私が斯くムツソリーニを、決して『皇室中心主義者』と呼ぶべきでないと主張したに對し、物の道理に空間的時間的相違があることを辨へぬ福士某君は、激越的口吻を以て『傳統主義者なるが故に皇室中心主義者だ』と反駁してゐた。戲談ぢやない。ローマ建國の昔に還つたら、そこに横はるのは明白な共和政治ぢやないか。興亡盛衰十百度、王室を代へること幾度か知らなかつたイタリヤ人が、傳統主義であればあるだけ、現在のサルヂニヤ王家を中心としなければならぬ理窟がなくなつてしまふではないか。

ムツソリーニに對する福士君の如きは、ミソもクソもアバタもエクボも一緒くたに禮拜する意味で、引き倒しに陷りし贔屓の代表的な一人である。

×

ムツソリーニを『見る』に當り、第一回目と第二回目とに於て、印象を訂正する必要があることを斷りながら、肝腎の問題となつて與へられし餘白の少くなつたことを遺憾とする。簡單に片つけてしまはう。

怪物染みた印象は、單なる程度の相違で二回とも變るところがない。然し馬子にも衣裳、執政官の制服を着けて肥馬に跨がり威風堂々と四邊を壓倒し得れば、男前が數段上がつて見えるのも當然であらう。殊にムツソリーニは、有名な『將棋駒』のアダ名を所有してゐるだけ、底部が左右の顴骨突起によつて廣く、次第に上部へ向つて狹められると共に、額部のハゲが中間の半島形を殘して抱状の灣形をなしてゐるので、金ピカの帽子を冠つた方が立派である。加ふるに無帽で後向きになると、明けて四十五歳の壯年に拘らず、後頭部もまた次第に擴大する楕圓形として禿げつつあるため、どうやら後部にも『小さな顏』があるらしく思はれる。『太郎次郎聯隊旗』の童謠が喝破せる如く、まつたく『帽子かぶれば良い男』となつてしまふ。

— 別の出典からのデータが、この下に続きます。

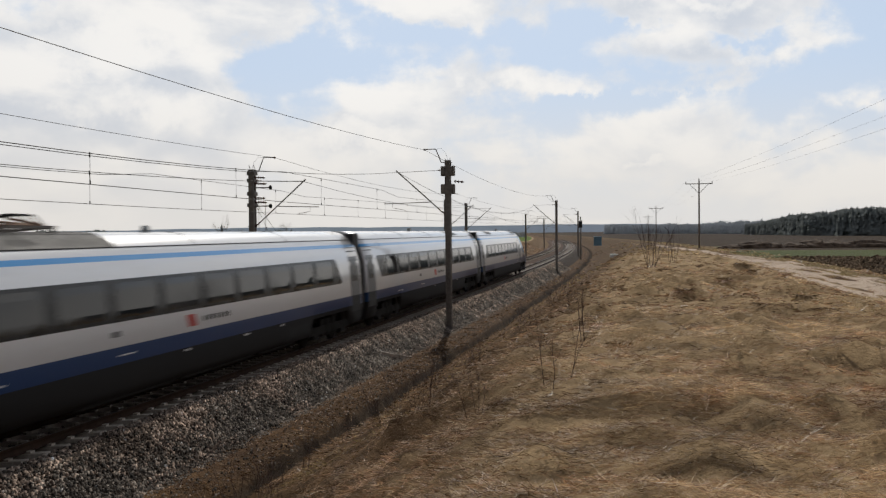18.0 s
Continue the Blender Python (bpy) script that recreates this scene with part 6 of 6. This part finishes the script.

脊は餘り高い方でない。肉附も大して肥滿せずガツチリした堅肉らしく、肩幅と胸幅は顏面と共に、その體躯に對して比例的大を特に感ぜしめる。眼も普通の場合は常人と變らないが、事務に精勵する時とか黨員に演説する時などは、文字通り『眼を剥く』といふ形容に相應はしいほど大きく見開き、同時に眼光も爛々として威壓的であつた。演説といへば、彼れの演説はジエスチユーアが大きく、口唇は筒状に突起して、ヴオーカリストが腹一杯の聲を發する時と變りがない。聽衆は一言一句に拍手喝采を惜しまぬ熱狂漢、音に聞えた雄辯は彌が上に雄辯性を増大するであらう。

その他部分的に色んな特徴を見出したが、これは他日の機會に讓らう。唯一つ氣附いた點は、彼れが如何にも『稚氣愛すべき英雄』といふ印象である。哄笑は愚か微笑だにせず佛頂面に収まり返つてはゐるものの、おのづからなる愛嬌は受け取れる。この愛嬌こそ稚氣の發揚である。飛行機に乘つたり、乘馬で障害物を飛び越えたり、高等百姓をやつて見せたり、その他、等、等、天の作せる愛嬌はナポレオン的稚氣をさへ想像せしめるものがある。この稚氣あればこそ、今日の人氣を博し得たのであつた。映畫『ムツソリーニ』に於いて、彼れ特有の稚氣を發見し得ただけでも収穫、以て瞑すべきであるかも知れない。